Pour clôturer la première journée d'audience lundi, le président a interrogé Vincent G. sur les dossiers éthiques qui suivent les membres de l'Église — une sorte de casier judiciaire d'après le juge, ce qui pourrait constituer une violation de la vie privée. « Nous fonctionnons différemment, sans utiliser ragots et bruits de couloirs, » répond laconiquement Vincent G, qui dit « recevoir [ses] ordres de L. Ron Hubbard [décédé en 1986] » — donc de « l'au-delà » lui a fait remarquer Yves Régimont, avant de mettre fin à la journée, vraisemblablement agacé par le mutisme du prévenu.

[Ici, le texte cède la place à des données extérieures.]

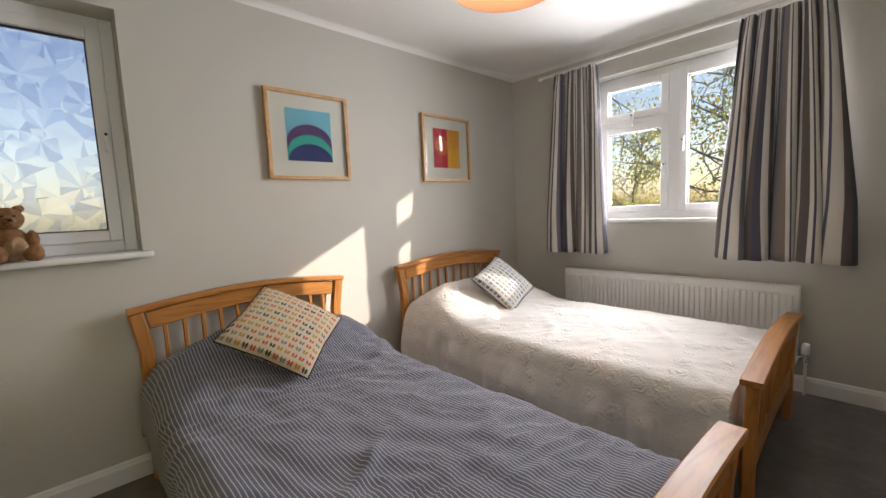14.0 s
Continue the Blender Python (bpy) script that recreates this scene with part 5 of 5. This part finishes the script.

Les jours suivants les débats se sont embourbés, les prévenus ont relaté les mêmes histoires et ressorti les mêmes éléments de langage, selon certains journalistes présents à l'audience.

« Difficile de comprendre pourquoi tout le monde s'intéresse à ce procès, alors qu'il n'y a sans doute pas plus de 400 scientologues en Belgique, » explique Éric Brasseur.

Le réquisitoire très attendu, sera prononcé le 9 novembre.